Trump has tried to spur 2020 reviews in other states — even after a recount of ballots in Arizona's Maricopa County reaffirmed Biden's victory earlier this year. He recently began promoting claims that the Wisconsin Election Commission "committed felony crimes" related to voting practices at nursing homes during the pandemic.
The former president is briefed some mornings by his spokeswoman, Liz Harrington, who promoted false claims about election fraud before she left the RNC last December, according to people familiar with the matter. Harrington collects allegations of fraud posted online and has written many of Trump's detailed statements, particularly those attacking local politicians, according to Trump advisers. Harrington did not respond to requests for comment.
Some Republicans have refused to follow the party's new direction — and worry that it will push away reasonable voters.
"Mainstream elected officials have become so fearful of these people that it's pushing them to the crazy fringe," said Walter Whetsell, a GOP consultant in South Carolina. "They fear them. I'm not positive there are significantly more of them. I'm certain they are emboldened and louder than they've ever been before."
Others have urged the party faithful to look ahead and stop litigating the 2020 results.
"We have to talk about the future," said Henry Barbour, an RNC committeeman from Mississippi. "Most people in Mississippi are concerned about gas prices, covid overreach. I think candidates are making a mistake getting in those weeds."
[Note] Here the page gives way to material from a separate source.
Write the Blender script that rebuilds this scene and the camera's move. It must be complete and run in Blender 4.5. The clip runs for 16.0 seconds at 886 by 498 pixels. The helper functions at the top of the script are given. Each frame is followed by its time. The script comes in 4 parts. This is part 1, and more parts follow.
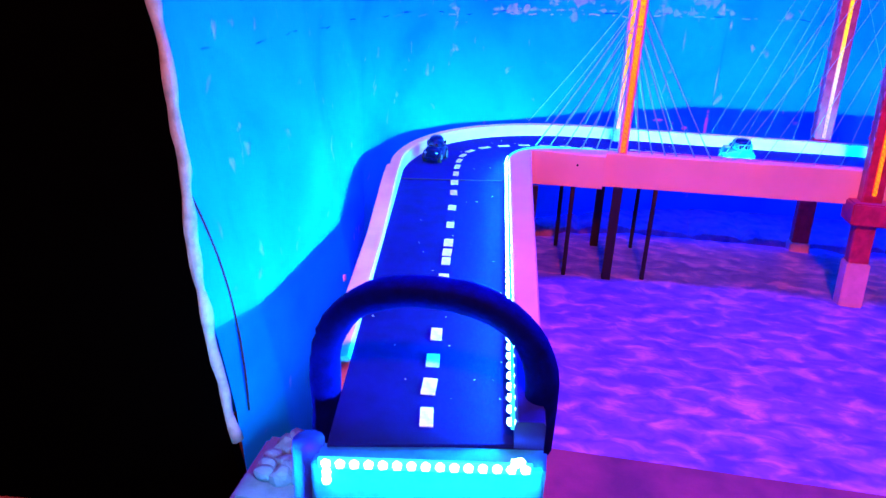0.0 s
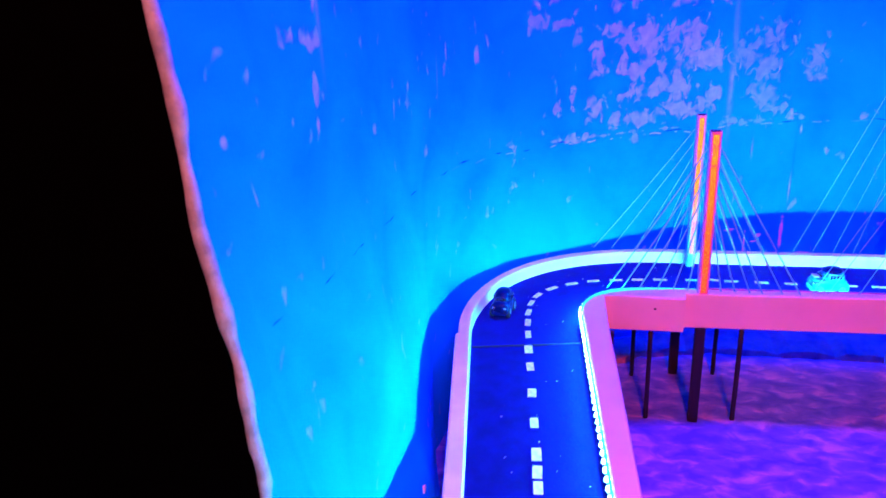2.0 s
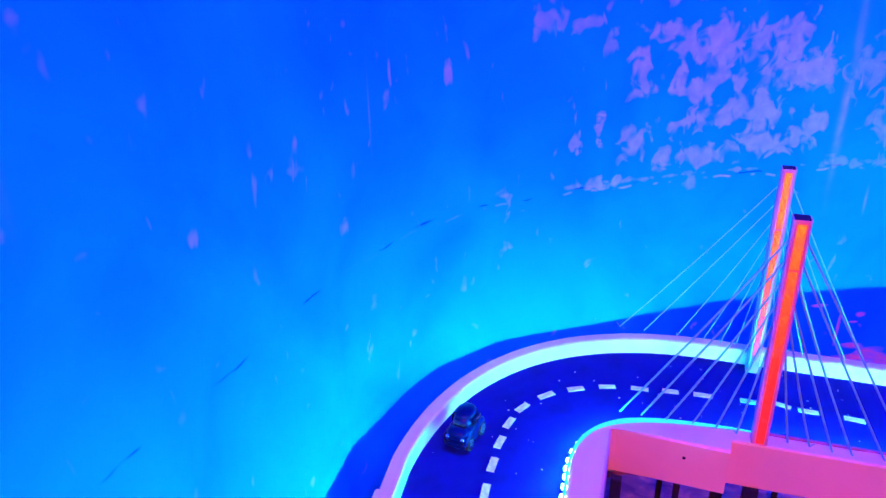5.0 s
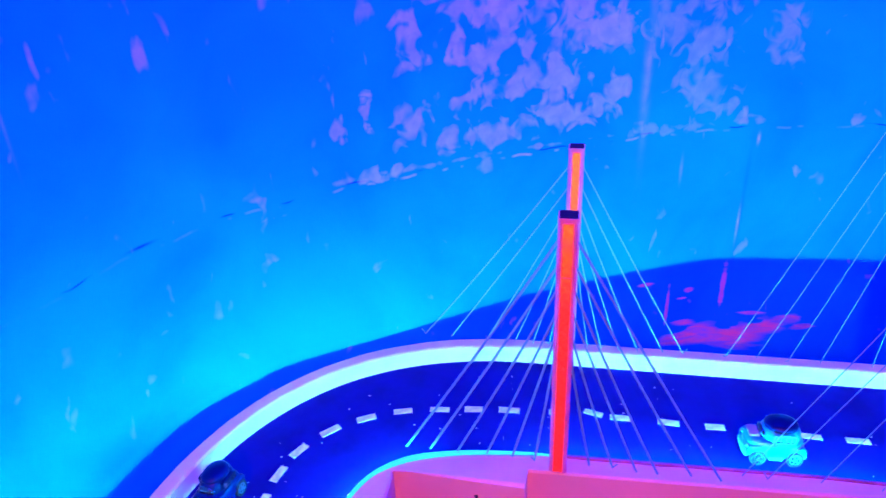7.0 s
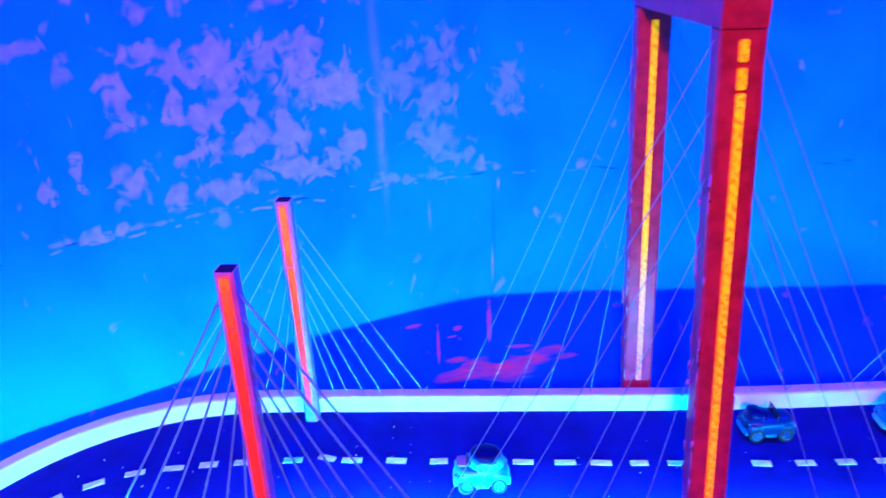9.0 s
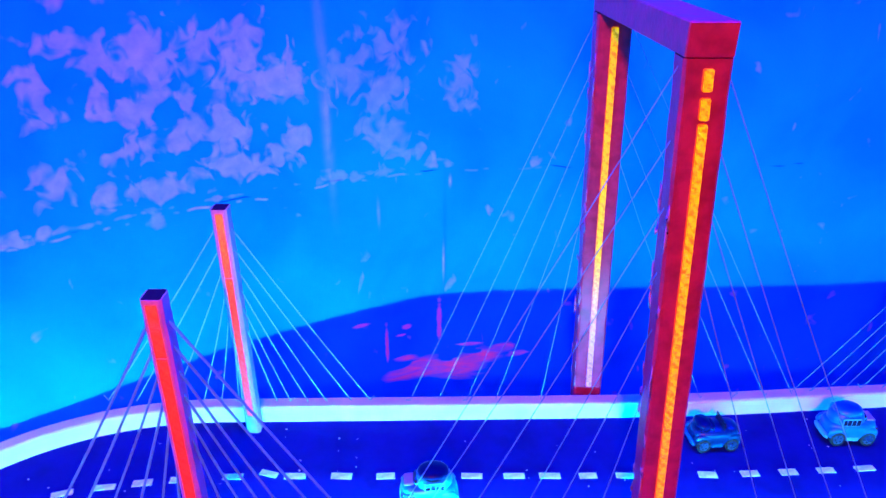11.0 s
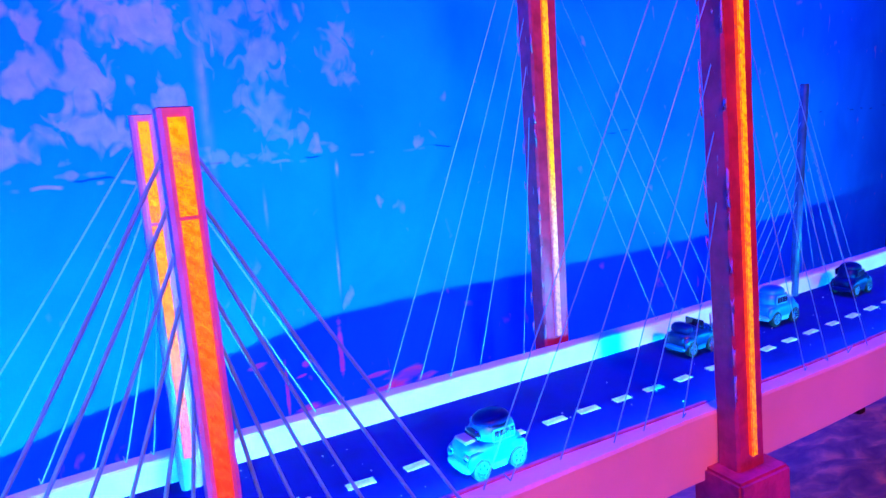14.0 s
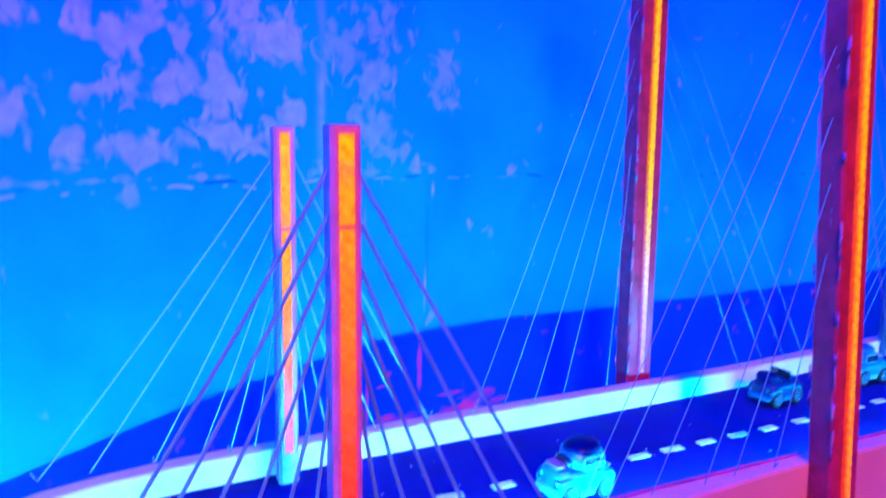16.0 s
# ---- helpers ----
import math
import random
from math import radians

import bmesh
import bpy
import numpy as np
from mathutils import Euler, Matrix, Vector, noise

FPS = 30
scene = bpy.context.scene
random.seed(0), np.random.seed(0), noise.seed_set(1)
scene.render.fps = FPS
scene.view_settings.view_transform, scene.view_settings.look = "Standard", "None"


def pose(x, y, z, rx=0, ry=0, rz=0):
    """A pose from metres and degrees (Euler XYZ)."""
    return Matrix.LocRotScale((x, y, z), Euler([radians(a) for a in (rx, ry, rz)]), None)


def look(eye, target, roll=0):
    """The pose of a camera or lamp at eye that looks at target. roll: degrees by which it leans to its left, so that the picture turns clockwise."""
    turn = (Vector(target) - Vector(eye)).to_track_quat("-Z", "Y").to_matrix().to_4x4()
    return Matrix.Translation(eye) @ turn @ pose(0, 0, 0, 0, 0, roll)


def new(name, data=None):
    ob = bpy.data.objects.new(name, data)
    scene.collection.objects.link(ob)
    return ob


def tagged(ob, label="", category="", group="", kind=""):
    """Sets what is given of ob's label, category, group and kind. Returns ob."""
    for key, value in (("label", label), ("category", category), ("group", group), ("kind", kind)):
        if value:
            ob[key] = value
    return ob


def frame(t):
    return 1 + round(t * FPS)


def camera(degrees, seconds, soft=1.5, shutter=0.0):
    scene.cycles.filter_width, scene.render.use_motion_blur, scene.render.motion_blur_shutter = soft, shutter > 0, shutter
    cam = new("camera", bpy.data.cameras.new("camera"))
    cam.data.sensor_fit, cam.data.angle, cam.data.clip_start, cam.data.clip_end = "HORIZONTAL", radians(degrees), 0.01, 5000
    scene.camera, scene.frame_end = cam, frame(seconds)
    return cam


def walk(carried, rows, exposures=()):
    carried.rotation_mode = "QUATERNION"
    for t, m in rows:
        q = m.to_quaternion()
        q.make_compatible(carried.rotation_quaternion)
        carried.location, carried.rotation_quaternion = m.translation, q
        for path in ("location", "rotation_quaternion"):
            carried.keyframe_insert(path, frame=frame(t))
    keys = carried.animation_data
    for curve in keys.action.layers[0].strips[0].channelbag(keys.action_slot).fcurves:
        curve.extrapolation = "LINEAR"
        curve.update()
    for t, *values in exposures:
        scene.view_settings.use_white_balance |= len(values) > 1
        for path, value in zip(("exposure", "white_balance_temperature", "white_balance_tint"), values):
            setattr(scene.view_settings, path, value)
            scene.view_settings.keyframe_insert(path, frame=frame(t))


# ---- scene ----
cam = camera(66.28, 16.0, soft=1.4, shutter=0.3)


def turned(yaw, pitch, roll):
    # yaw to the left from +y, pitch upwards, roll as look() has it
    return pose(0, 0, 0, 0, 0, yaw) @ pose(0, 0, 0, 90 + pitch) @ pose(0, 0, 0, 0, 0, roll)


PATH = [
    (0, pose(0.3660, -1.4894, 0.3532) @ turned(9.124, -22.585, 2.308)),
    (0.5, pose(0.3669, -1.4845, 0.4011) @ turned(10.254, -23.274, -3.725)),
    (1, pose(0.3353, -1.4621, 0.4253) @ turned(15.705, -22.262, -1.562)),
    (1.5, pose(0.3158, -1.4253, 0.4866) @ turned(15.973, -20.847, -2.799)),
    (2, pose(0.2950, -1.3625, 0.5366) @ turned(13.057, -19.168, -2.511)),
    (2.5, pose(0.3185, -1.2824, 0.5756) @ turned(10.899, -18.537, -0.982)),
    (3, pose(0.3592, -1.2032, 0.6254) @ turned(14.872, -17.680, 1.004)),
    (3.2, pose(0.3678, -1.1712, 0.6318) @ turned(18.617, -18.097, 0.830)),
    (5.3, pose(0.3821, -0.8593, 0.6030) @ turned(21.096, -25.018, -1.852)),
    (5.5, pose(0.3857, -0.8367, 0.6132) @ turned(20.113, -25.720, -1.427)),
    (6, pose(0.4056, -0.7807, 0.6133) @ turned(18.478, -25.848, -2.483)),
    (6.5, pose(0.4525, -0.7274, 0.5979) @ turned(14.239, -26.800, -3.359)),
    (7, pose(0.5112, -0.6800, 0.5822) @ turned(12.727, -27.163, -2.825)),
    (7.5, pose(0.5629, -0.6575, 0.5763) @ turned(11.417, -25.962, -2.655)),
    (8, pose(0.6358, -0.6520, 0.5730) @ turned(9.104, -26.273, -2.237)),
    (8.5, pose(0.7010, -0.6506, 0.5752) @ turned(6.632, -25.171, -1.403)),
    (9, pose(0.7481, -0.6738, 0.5909) @ turned(4.120, -23.745, -2.235)),
    (9.2, pose(0.7636, -0.6880, 0.6069) @ turned(2.919, -23.039, -2.527)),
    (11.3, pose(0.7440, -0.6073, 0.6269) @ turned(-2.064, -28.675, 1.784)),
    (11.5, pose(0.7247, -0.6015, 0.6012) @ turned(-4.084, -29.560, 3.203)),
    (12, pose(0.6585, -0.5672, 0.5567) @ turned(-4.948, -26.538, -0.395)),
    (12.5, pose(0.5817, -0.5265, 0.4625) @ turned(-11.831, -26.671, -8.443)),
    (13, pose(0.5404, -0.5035, 0.3774) @ turned(-22.105, -20.827, -5.459)),
    (13.5, pose(0.4864, -0.4965, 0.3343) @ turned(-23.976, -13.059, -2.766)),
    (14, pose(0.4456, -0.5120, 0.3131) @ turned(-28.478, -11.400, -3.039)),
    (14.5, pose(0.4043, -0.5165, 0.3332) @ turned(-28.762, -5.833, -1.578)),
    (15, pose(0.3831, -0.5270, 0.3541) @ turned(-28.146, -2.555, -0.098)),
    (15.5, pose(0.3768, -0.5283, 0.3746) @ turned(-28.381, -3.464, -0.280)),
    (16, pose(0.3885, -0.5079, 0.3170) @ turned(-24.263, -9.302, 1.278)),
]
walk(cam, PATH, exposures=((0, 0.24), (1, 0.24), (2, 0.1), (3, -0.05), (8.5, -0.1), (11.5, -0.05), (12.5, 0.1), (14, -0.02), (15, -0.14), (16, -0.1)))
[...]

He added: "I don't hear people in Mississippi talking about whether the election was or wasn't stolen."
Marc Elias, a leading Democratic election lawyer, said the public should pay attention to the surge of pro-Trump forces taking over the local workings of elections, because it was at that level where the system withstood its most difficult test last year.
"The closest call was not on the floor of the House or the floor of the Senate," Elias said, referring to efforts leading up to Jan. 6 to persuade Congress not to accept the electoral college count. "The closest call was at the Wayne County Canvassing Board, where Republicans tried to intimidate appointees not to certify the results."
It didn't work. But it's a different board now, Elias said.